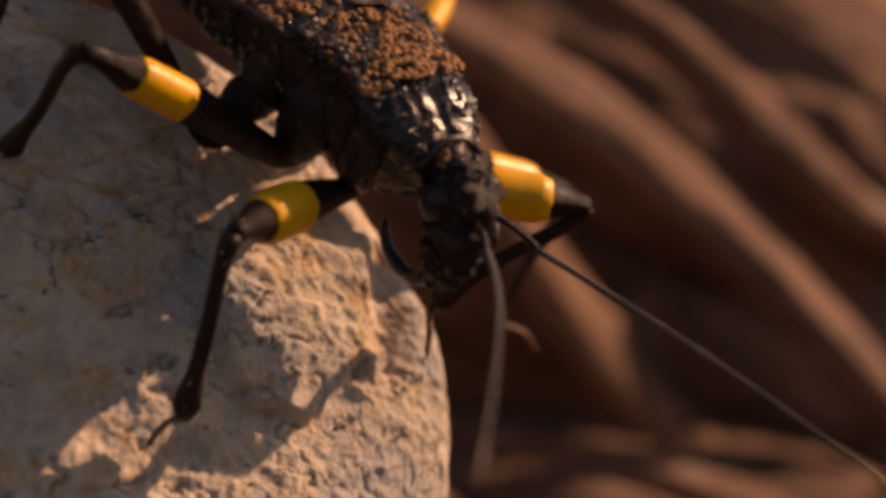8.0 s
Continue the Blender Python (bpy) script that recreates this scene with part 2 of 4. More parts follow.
# ---------------------------------------------------------------- rock
CREST = [(-76.3, 145.0, 19.8), (-76.4, 156.1, 48.3), (-64.2, 162.2, 68.6), (-46.5, 165.0, 76.2), (-32.3, 165.8, 73.6), (-27.0, 165.6, 71.9), (-20.1, 166.4, 70.1), (-15.9, 166.1, 67.0), (-13.2, 165.9, 65.0), (-7.7, 166.5, 61.3), (-1.8, 167.3, 59.2), (3.2, 167.3, 59.2), (10.7, 166.4, 60.4), (17.4, 166.4, 60.2), (22.8, 166.2, 58.4), (27.2, 165.0, 56.5), (32.5, 164.6, 53.1), (35.3, 163.4, 51.0), (38.6, 163.0, 47.3), (41.2, 161.6, 43.6), (43.4, 160.2, 40.2), (45.8, 158.7, 35.6), (46.4, 156.2, 30.9), (45.9, 153.7, 25.5), (43.7, 148.5, 14.5), (40.0, 143.1, 1.2)]      # the skyline edge of the rock, mm


def seg_dist(x, z, a, b):
    ax, az, bx, bz = *a, *b
    t = np.clip(((x - ax) * (bx - ax) + (z - az) * (bz - az)) / ((bx - ax) ** 2 + (bz - az) ** 2), 0, 1)
    return np.hypot(x - ax - t * (bx - ax), z - az - t * (bz - az))


def side_of(x, z, a, b):
    """Distance to the right of the line from a to b."""
    dx, dz = b[0] - a[0], b[1] - a[1]
    return ((x - a[0]) * dz - (z - a[1]) * dx) / math.hypot(dx, dz)


def build_rock():
    nt = 860
    crest = spline(CREST, nt)
    foot_front = np.array((-4.0, 112.0, -4.0))
    foot_back = np.array((-4.0, 232.0, -4.0))
    qf = np.linspace(0, 1, 430)[:, None] ** 1.35
    qb = np.linspace(1, 0, 70, endpoint=False)[:, None]
    hf, hb = qf**1.5, qb**2

    def sheet(h, foot, swell, pull):
        p = crest[None] + (foot - crest)[None] * h[..., None]
        p[..., 1] += swell * (np.sqrt(h) - h) * pull
        return p

    pull = np.interp(np.linspace(0, 1, nt), [0, 0.1, 0.35, 0.75, 0.9, 1], [0.7, 1, 1.2, 1, 0.6, 0.6])[None]
    front = sheet(hf, foot_front, -10.0, pull)
    back = sheet(hb, foot_back, 30.0, pull)
    pts = np.concatenate([back, front], 0)
    flat = pts.reshape(-1, 3)
    # outward normal of the smooth form
    du = np.gradient(pts, axis=1)
    dv = np.gradient(pts, axis=0)
    nrm = np.cross(du, dv)
    nrm /= np.linalg.norm(nrm, axis=2)[..., None] + 1e-9
    nrm = nrm.reshape(-1, 3)
    centre = np.array((-4.0, 170.0, 0.0))
    nrm *= np.sign(((flat - centre) * nrm).sum(1))[:, None]
    x, z = flat[:, 0], flat[:, 2]
    is_front = np.concatenate([np.zeros(back.shape[:2]), np.ones(front.shape[:2])], 0).ravel()
    hh = np.concatenate([np.repeat(hb, nt, 1), np.repeat(hf, nt, 1)], 0).ravel()
    edge = smooth(np.sqrt(hh), 0.0, 0.16)
    calm = 0.12 + 0.88 * edge
    d = np.zeros(len(flat))
    # broken layers and lumps
    lay = flat @ np.array(((0.83, 0.1, -0.25), (0.0, 0.9, 0.2), (0.55, 0.2, 0.95)))
    d += 0.6 * fbm(lay * np.array((0.05, 0.06, 0.10)), 4, 0.5, 1) * calm
    d += 0.22 * fbm(lay * np.array((0.13, 0.2, 0.36)), 4, 0.55, 11, True) * calm
    d += 0.14 * fbm(lay * np.array((0.5, 0.7, 1.2)), 4, 0.6, 21) * (0.3 + 0.7 * edge)
    d += 0.20 * (np.abs(fbm(flat * 0.55, 4, 0.6, 25)) - 0.2) * (0.3 + 0.7 * edge)
    crumb = fbm(flat * 1.0, 3, 0.6, 27)
    d += 0.11 * smooth(crumb, 0.05, 0.3) * (0.3 + 0.7 * edge)
    d += 0.08 * fbm(flat * 2.1, 3, 0.6, 31)
    pit = vnoise(lay * np.array((0.5, 0.6, 0.8)), 41)
    d -= 0.22 * smooth(pit, 0.6, 0.9) * is_front * edge
    pit = vnoise(flat * 1.3, 43)
    d -= 0.10 * smooth(pit, 0.6, 0.85) * is_front
    crack = np.abs(fbm(lay * np.array((0.10, 0.12, 0.26)), 3, 0.5, 51))
    d -= 0.4 * smooth(crack, 0.03, 0.0) * is_front * edge * smooth(vnoise(flat * 0.09, 53), -0.1, 0.4)
    seam = np.abs(fbm(flat * np.array((0.30, 0.30, 0.42)), 3, 0.55, 67))
    d -= 0.65 * smooth(seam, 0.045, 0.0) * smooth(vnoise(flat * 0.33, 69), -0.02, 0.22) * is_front * edge * smooth(z, 58.0, 46.0)
    flake = fbm(flat * np.array((0.35, 0.35, 0.55)), 3, 0.5, 55)
    d += (0.10 * smooth(flake, 0.0, 0.09) - 0.08 * smooth(np.abs(flake - 0.02), 0.03, 0.0)) * is_front * edge * smooth(x, 0.0, 12.0)
    # thin beds that break off in low steps down the slope
    bed = (0.46 * x + 0.89 * z) / 4.6 + 0.7 * fbm(flat * 0.06, 3, 0.5, 91) + 0.16 * fbm(flat * 0.3, 3, 0.5, 93)
    saw = bed - np.floor(bed)
    d += 0.55 * (saw - smooth(saw, 0.86, 1.0)) * smooth(vnoise(flat * 0.11, 95), -0.35, 0.3) * is_front * edge * smooth(x, 34.0, 16.0)
    bed = (0.46 * x + 0.89 * z) / 1.7 + 1.3 * fbm(flat * 0.12, 3, 0.5, 97)
    saw = bed - np.floor(bed)
    d += 0.11 * (saw - smooth(saw, 0.8, 1.0)) * smooth(vnoise(flat * 0.2, 99), 0.0, 0.4) * is_front * edge
    # the broken lower left face
    s = side_of(x, z, (-37.6, 59.4), (-2.9, 37.4)) + 0.6 * fbm(flat * 0.16, 2, 0.5, 57)
    near = smooth(x, 8.0, -6.0) * is_front
    d += near * (0.7 * np.exp(-((s / 1.8) ** 2)) - 0.36 * np.clip(s, 0, 22))
    for a, b, w, h in (((17.6, 59.0), (21.2, 56.3), 1.7, -1.3), ((21.2, 56.3), (26.3, 52.3), 2.0, -1.4), ((42.0, 41.0), (41.3, 35.2), 1.5, -1.3),
                       ((9.0, 46.2), (13.2, 45.4), 0.35, -0.5), ((-27.5, 53.1), (-24.6, 47.8), 0.5, -0.9), ((-12.0, 58.0), (-3.0, 54.5), 0.7, 0.6)):
        d += h * np.exp(-((seg_dist(x, z, a, b) / w) ** 2)) * is_front
    # raised lip on the right
    e = ((x - 33.0) / 6.4) ** 2 + ((z - 39.6) / 7.6) ** 2 + 0.18 * fbm(flat * 0.35, 3, 0.5, 58)
    d += 1.5 * smooth(e, 1.08, 0.86) * is_front
    for px, pz, w, h in ((5.7, 55.2, 0.6, -0.6), (15.3, 53.3, 0.9, -0.9), (16.5, 48.4, 0.8, -0.7), (-19.9, 66.0, 1.3, -0.6), (-28.4, 68.3, 0.9, -0.6), (-5.6, 49.1, 2.2, -0.8),
                         (-0.2, 52.2, 0.9, -0.7), (21.7, 47.2, 0.5, -0.5), (-21.5, 62.0, 0.9, -0.5), (9.3, 45.2, 0.8, -0.7), (-13.4, 65.5, 1.0, 0.9), (-22.2, 71.0, 1.2, 0.6),
                         (3.8, 53.6, 1.6, 0.6), (-26.6, 57.4, 1.2, 0.9), (39.5, 34.6, 0.8, 0.9)):
        d += h * np.exp(-(((x - px) ** 2 + (z - pz) ** 2) / w**2)) * is_front

    flat = flat + nrm * d[:, None]
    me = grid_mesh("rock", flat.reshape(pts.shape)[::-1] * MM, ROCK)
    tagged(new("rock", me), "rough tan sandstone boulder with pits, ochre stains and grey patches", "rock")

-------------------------

Extract all lines containing the word "that".

Continue the Blender Python (bpy) script that recreates this scene with part 2 of 4. More parts follow.
    # thin beds that break off in low steps down the slope